Factor #3: God loves every human being
Can we agree on that? Jesus wept over Jerusalem (Lk. 19:44-44) because He’d wanted to draw them to Him as a hen draws her chicks but they were unwilling (Matt. 23:37). John 3:16 tells us that “God so loved the world. . .” By “loves”, I mean that God cares about each person and wants what is best for them, which, for me, must include the next factor, otherwise it’s not love:
Factor #4: God wants to save everyone
A large group of believers will fall away from me after this statement. They believe that we can only be saved with God’s help (which I too believe), but that God only chooses to give this absolutely crucial help to a small group called “the elect”. Those outside of that group lack even the potential to be saved and that’s by God’s choice. They’re born stuck and out of luck. In love, I must reply that I cannot buy that perspective. It goes against the grain of so much in Scripture, in which God constantly pleads with rebellious people to repent. Furthermore, it’s hard to reconcile with verses like 2 Peter 3:9, which tells us that God is “patient with you, not wanting anyone to perish, but everyone to come to repentance.” A universal invitation makes no sense without a universal capability to respond positively. I realize that there are sophisticated arguments which disagree with me here, but I’ve heard them and come away unconvinced. My last two statements lead to the next:
Factor #5: God provides each person with sufficient resources to be saved
This is where I choose to place the mystery in the salvation dilemma. If God wants to save everyone, then everyone must have a fighting chance to accept or to reject that salvation; otherwise, the universal invitation is a hollow, meaningless one – like offering to sell a 30 million dollar mansion to a beggar. Why? Because God is just (Ps. 98:9b), and justice requires a fair chance. Furthermore, I’m unwilling to believe that God’s plan to save someone will be foiled if the church fails to do its part; that your salvation ultimately depends on me – that either Tim does his job or Joe goes to Hell – lots of Joes in fact. I believe that what God commands, he always enables, even if it involves plans B, C, or Z.

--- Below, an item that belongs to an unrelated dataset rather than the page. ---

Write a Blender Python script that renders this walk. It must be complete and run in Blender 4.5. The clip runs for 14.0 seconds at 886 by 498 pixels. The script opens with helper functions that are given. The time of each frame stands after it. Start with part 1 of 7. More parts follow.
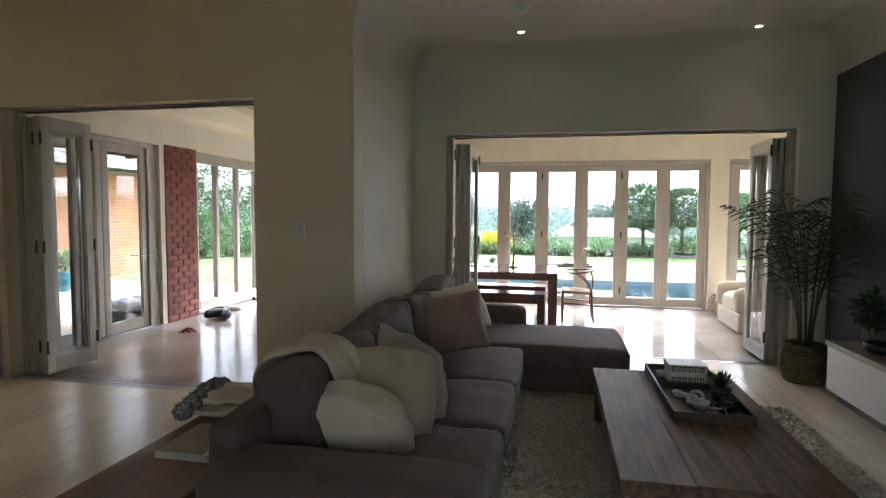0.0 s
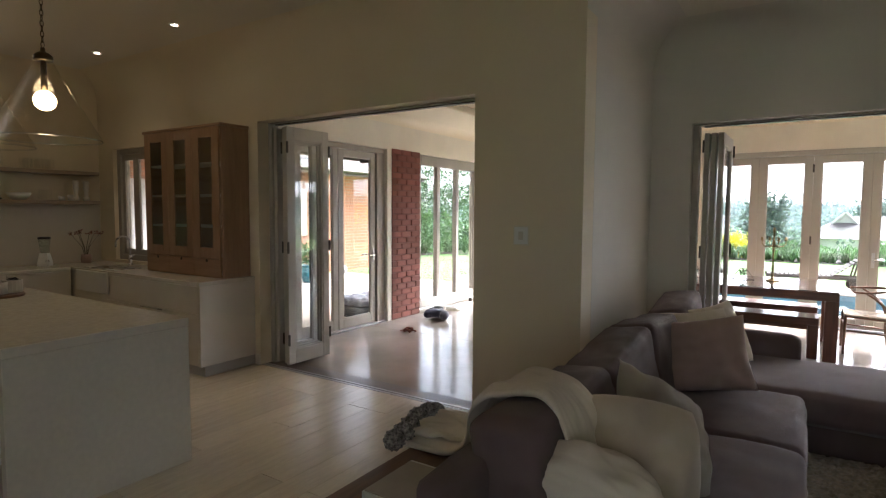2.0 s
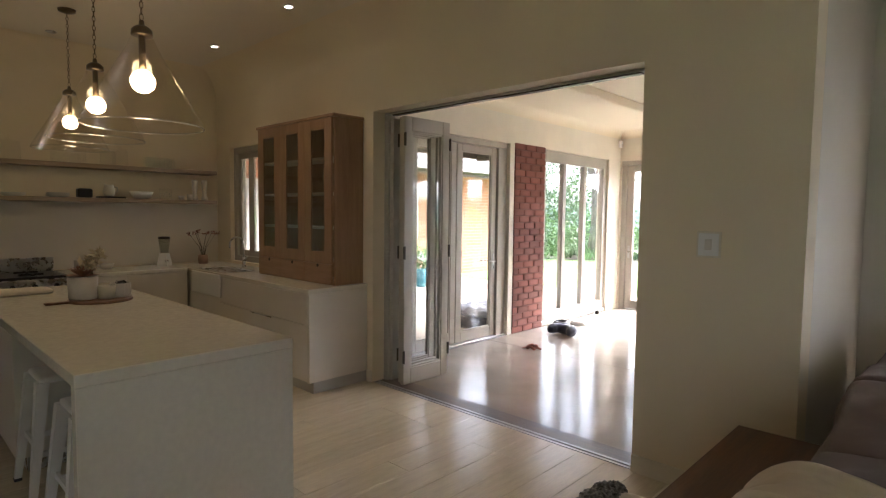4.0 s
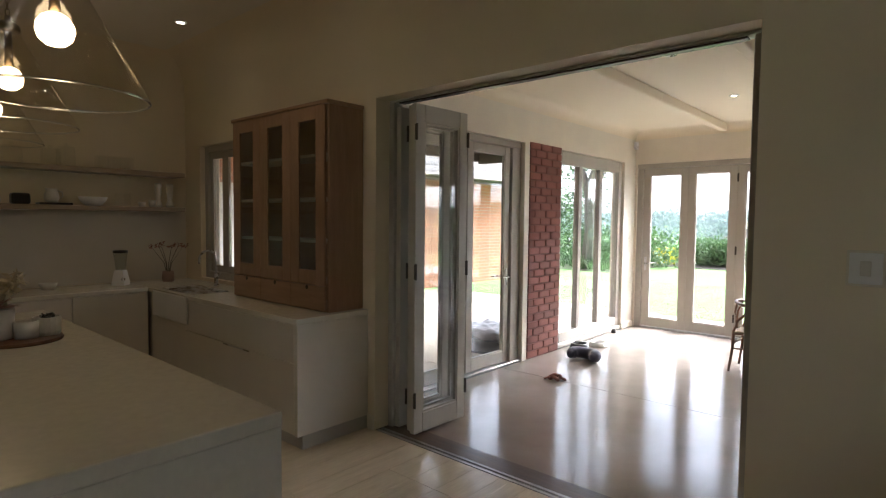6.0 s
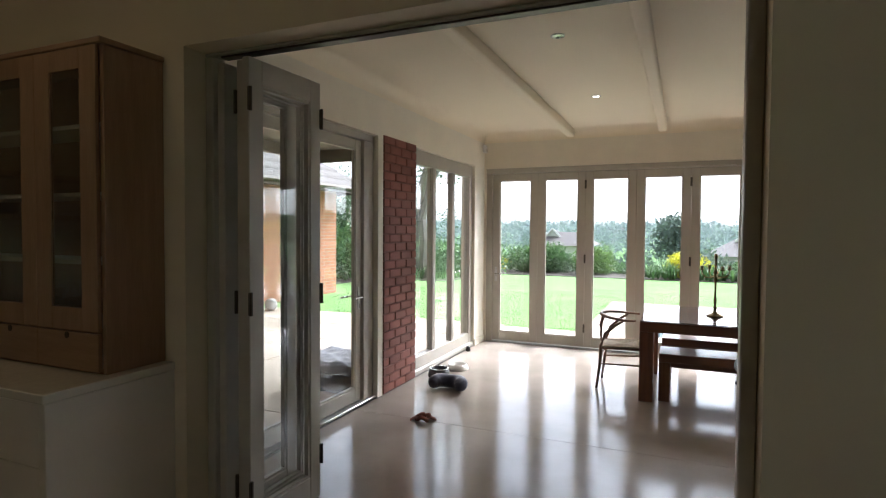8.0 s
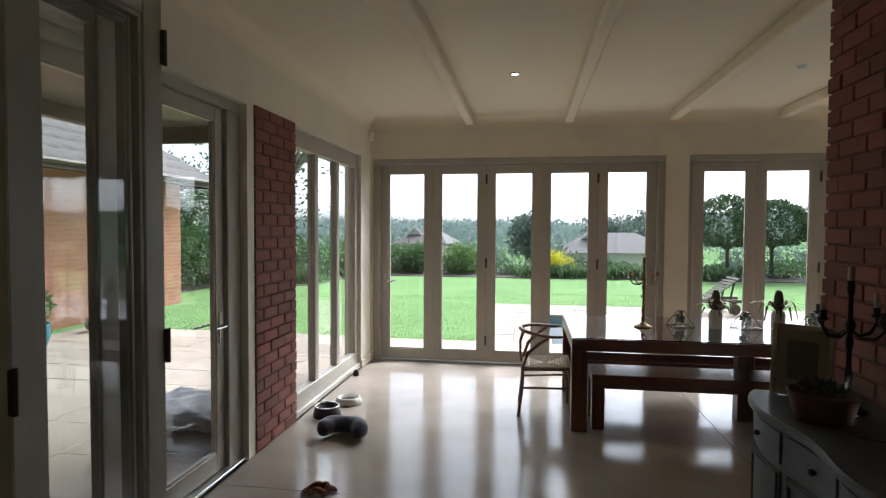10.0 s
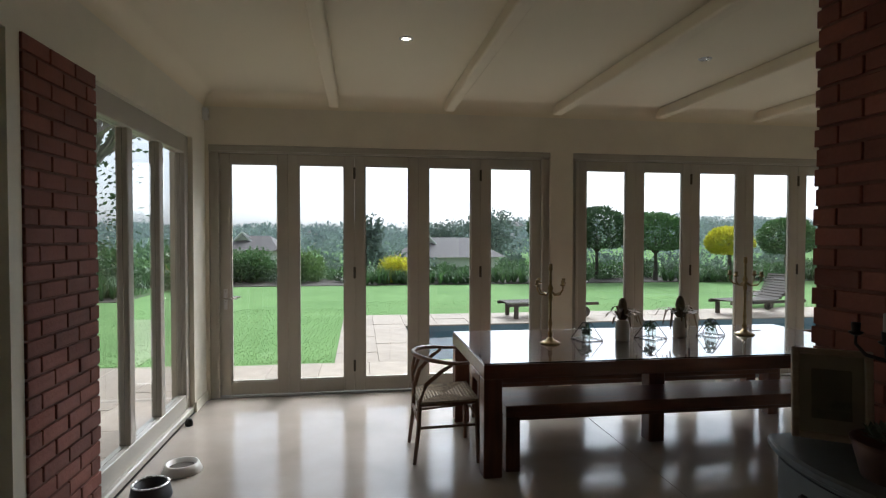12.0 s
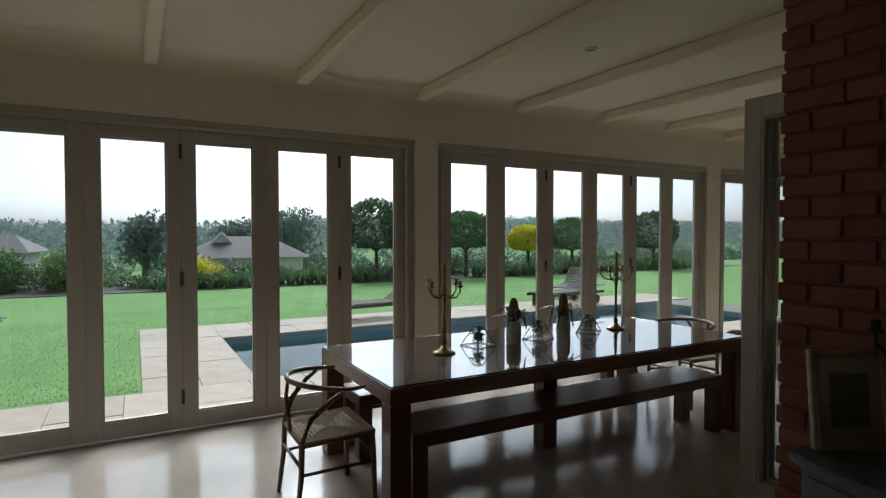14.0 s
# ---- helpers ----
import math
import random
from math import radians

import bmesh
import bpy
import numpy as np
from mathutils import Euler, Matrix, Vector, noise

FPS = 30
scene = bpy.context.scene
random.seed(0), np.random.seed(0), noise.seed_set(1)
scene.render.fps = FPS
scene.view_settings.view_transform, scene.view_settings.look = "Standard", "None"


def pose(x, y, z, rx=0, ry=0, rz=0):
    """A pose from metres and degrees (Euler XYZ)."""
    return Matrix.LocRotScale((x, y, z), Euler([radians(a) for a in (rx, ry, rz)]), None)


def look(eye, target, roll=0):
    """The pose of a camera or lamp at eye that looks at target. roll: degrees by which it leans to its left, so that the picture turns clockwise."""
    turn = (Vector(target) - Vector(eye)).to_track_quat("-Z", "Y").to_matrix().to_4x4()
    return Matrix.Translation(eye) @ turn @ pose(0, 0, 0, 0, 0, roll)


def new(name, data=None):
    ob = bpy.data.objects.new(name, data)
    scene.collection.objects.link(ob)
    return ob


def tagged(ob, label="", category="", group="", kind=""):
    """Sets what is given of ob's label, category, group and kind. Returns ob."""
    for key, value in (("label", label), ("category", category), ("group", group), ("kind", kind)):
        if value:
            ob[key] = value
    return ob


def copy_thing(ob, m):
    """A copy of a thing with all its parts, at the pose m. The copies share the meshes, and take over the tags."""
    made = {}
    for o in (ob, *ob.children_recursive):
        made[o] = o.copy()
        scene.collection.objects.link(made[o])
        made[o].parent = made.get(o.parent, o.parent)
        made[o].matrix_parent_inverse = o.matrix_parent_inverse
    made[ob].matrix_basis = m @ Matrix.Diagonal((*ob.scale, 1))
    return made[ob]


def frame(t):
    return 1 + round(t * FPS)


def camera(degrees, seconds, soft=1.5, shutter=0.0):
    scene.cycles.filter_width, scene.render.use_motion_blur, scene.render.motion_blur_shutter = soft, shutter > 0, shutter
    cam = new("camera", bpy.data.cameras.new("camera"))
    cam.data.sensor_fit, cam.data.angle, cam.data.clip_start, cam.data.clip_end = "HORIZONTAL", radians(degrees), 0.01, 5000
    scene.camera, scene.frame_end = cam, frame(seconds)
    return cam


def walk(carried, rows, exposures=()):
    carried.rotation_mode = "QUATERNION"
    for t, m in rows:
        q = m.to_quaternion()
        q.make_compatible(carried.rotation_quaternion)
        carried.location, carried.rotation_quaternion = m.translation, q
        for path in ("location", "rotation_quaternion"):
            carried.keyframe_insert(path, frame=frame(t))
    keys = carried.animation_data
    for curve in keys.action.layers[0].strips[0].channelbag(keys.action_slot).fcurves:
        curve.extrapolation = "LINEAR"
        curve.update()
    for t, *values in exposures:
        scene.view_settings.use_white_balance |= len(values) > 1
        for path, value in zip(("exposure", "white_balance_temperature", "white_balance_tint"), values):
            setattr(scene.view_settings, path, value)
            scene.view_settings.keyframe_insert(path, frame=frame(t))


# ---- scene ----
cam = camera(77.0, 14.0, soft=1.2)
PATH = [
    (0, (0.781, 0.260, 1.536), (0.389, 2.217, 1.415), 0.33),
    (0.5, (0.688, 0.375, 1.550), (0.188, 2.308, 1.427), 0.30),
    (1, (0.626, 0.489, 1.562), (-0.029, 2.374, 1.435), 0.27),
    (1.5, (0.578, 0.634, 1.589), (-0.306, 2.423, 1.457), 0.26),
    (2, (0.493, 0.746, 1.594), (-0.594, 2.419, 1.459), 0.33),
    (2.5, (0.346, 0.871, 1.588), (-0.874, 2.451, 1.456), 0.45),
    (3, (0.195, 0.998, 1.582), (-1.121, 2.498, 1.450), 0.59),
    (3.5, (0.007, 1.123, 1.575), (-1.372, 2.566, 1.446), 0.65),
    (6, (-1.039, 1.714, 1.594), (-2.365, 3.207, 1.491), 0.6),
    (6.5, (-1.282, 1.854, 1.591), (-2.475, 3.456, 1.494), 0.7),
    (7, (-1.461, 2.001, 1.61), (-2.514, 3.699, 1.519), 0.7),
    (7.5, (-1.693, 2.219, 1.617), (-2.603, 3.998, 1.537), 0.7),
    (8, (-1.898, 2.442, 1.587), (-2.687, 4.278, 1.521), 0.4),
    (10.5, (-2.73, 3.685, 1.623), (-2.896, 5.677, 1.555), 0.3),
    (11, (-2.83, 3.969, 1.602), (-2.855, 5.968, 1.54), 0.2),
    (11.5, (-2.938, 4.183, 1.612), (-2.818, 6.178, 1.549), 0.2),
    (12, (-3.047, 4.395, 1.598), (-2.753, 6.373, 1.549), 0.1),
    (12.5, (-3.16, 4.623, 1.557), (-2.688, 6.565, 1.501), 0.2),
    (13, (-3.267, 4.898, 1.565), (-2.634, 6.794, 1.509), 0.1),
    (13.5, (-3.35, 5.105, 1.556), (-2.54, 6.933, 1.506), 0.1),
    (14, (-3.425, 5.229, 1.572), (-2.457, 6.978, 1.519), 0.0),
]
walk(cam, [(t, look(eye, target, roll)) for t, eye, target, roll in PATH],
     [(0, 2.9, 5570, 14), (1.5, 2.8, 5670, 14), (2.5, 3.27, 5770, 17), (3.5, 3.55, 5820, 17), (6, 2.78, 5720, 15), (7, 2.5, 5670, 14), (8, 2.2, 5670, 12), (10.5, 1.3, 5670, 10), (11.5, 1.02, 5670, 9), (12.5, 0.75, 5620, 7), (14, 0.5, 5570, 5)])
SKY = 0.106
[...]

So what is this “sufficient resource to be saved”, if it’s not a full presentation of the New Testament gospel? The Bible does not answer this question directly. It does tell us, however, of a large number of Old Testament saints who never heard about Jesus; His coming to earth, His dying on the cross for our sins, and His resurrection. Yet they’re still saints. In fact, two of them, Elijah and Moses, spoke with Jesus on the Mount of Transfiguration. It tells us of people who didn’t even have the Jewish law, like Melchizedek (Gen. 14:18), and possibly, Job, who, nevertheless clearly had a saving relationship with God. So is it possible that the Spirit can save anyone open to Him even if they haven’t heard the name of Jesus? Before I make my final comments, let me set some firm boundaries.
First, without Jesus and his work on the cross no one would be saved. There is no alternate Savior or plan of salvation. The Bible makes this clear (Acts 4:12, John 14:6). Second, we’re held responsible to boldly share the good news about Jesus wherever possible (Matt. 28:19,20).
So how do I come to peace with the issue of those who have never heard? Although I must admit that the Bible does not specifically say this, in the end I want to believe that the Spirit reaches to all, and that all who respond positively to His invitation, He will save. God’s love, His ways, and His creativity are deeper than we can imagine. If we care about every lost person, He who sent His own Son to die on the cross, must care far more.